The workaround is to rewrite the method as follows:
public int CountTokens(string text)
{
if (text == "\n")
return 0;
return _context.Tokenize(text).Length;
}
I am therefore wondering if this isn't a bug in LLamaContext.Tokenize. Surely it should handle newline text without throwing an exception.
Importance
a fix would make my life easier
Platform, Language, Versions
Windows,
Microsoft.KernelMemory.AI.LlamaSharp Version="0.26.240104.1"
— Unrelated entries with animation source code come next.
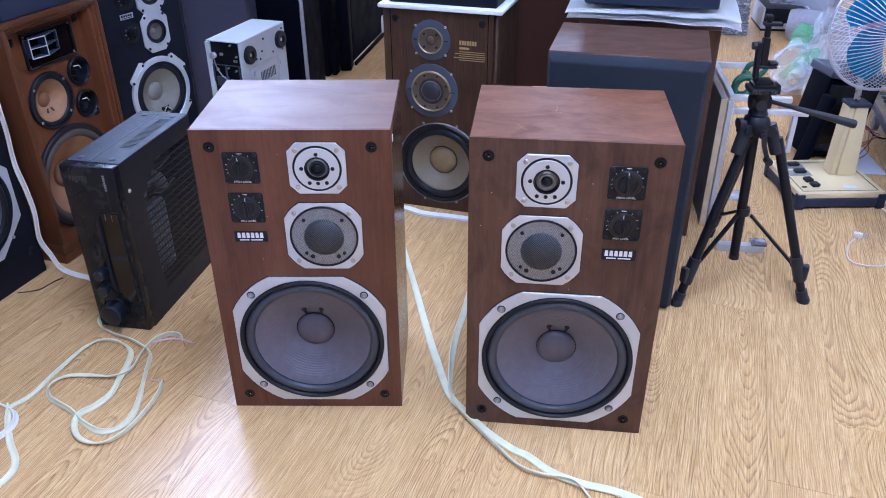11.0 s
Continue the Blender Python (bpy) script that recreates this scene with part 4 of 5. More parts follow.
tub = thing("plastic_tub", pose(0.159, 3.092, 0), "white plastic tub with grey lid on the floor", "tub")
part("body", box(0, 0.22, 0, 0.25, 0, 0.10, 0.012, 2), PAPER, tub)
part("lid", box(-0.006, 0.226, -0.006, 0.256, 0.1005, 0.118, 0.004), GREY_PRINT, tub)
single("metal_can", lathe([(0.045, 0), (0.045, -0.10), (0.041, -0.105), (0, -0.105)], 0, 0, 24), SILVER_OLD, "small metal can on the floor", "can", pose(0.058, 2.951, 0, -90, 0, 0))


DOME_DARK = plain("dark_grey_dome", (0.030, 0.032, 0.040), 0.4)
BRONZE = plain("dull_bronze", (0.155, 0.112, 0.080), 0.45, 0.45, vary=0.12)
WARM_BRASS = plain("warm_brass", (0.46, 0.38, 0.25), 0.34, 0.8, vary=0.1)


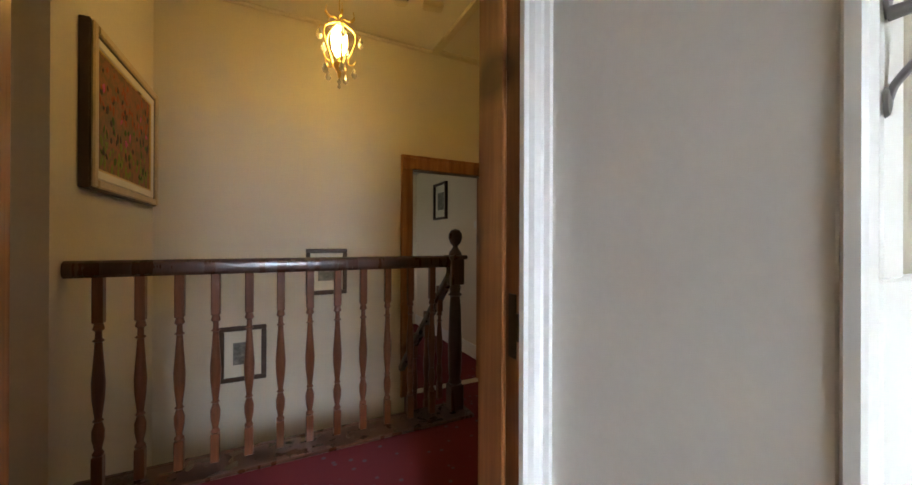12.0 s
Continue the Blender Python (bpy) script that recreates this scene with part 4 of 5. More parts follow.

Microsoft.KernelMemory.Core Version="0.26.240104.1"
Relevant log output
No response
The exception is coming from LLama.Native.SafeLLamaContextHandle.Tokenize
so it looks like a bug in the LlamaSharp repo (or the underlying llama.cpp code). Could you report the bug at https://github.com/SciSharp/LLamaSharp/issues ?
The issue has been reported to the LLamaSharp colleagues and has been closed in the meantime. Thanks!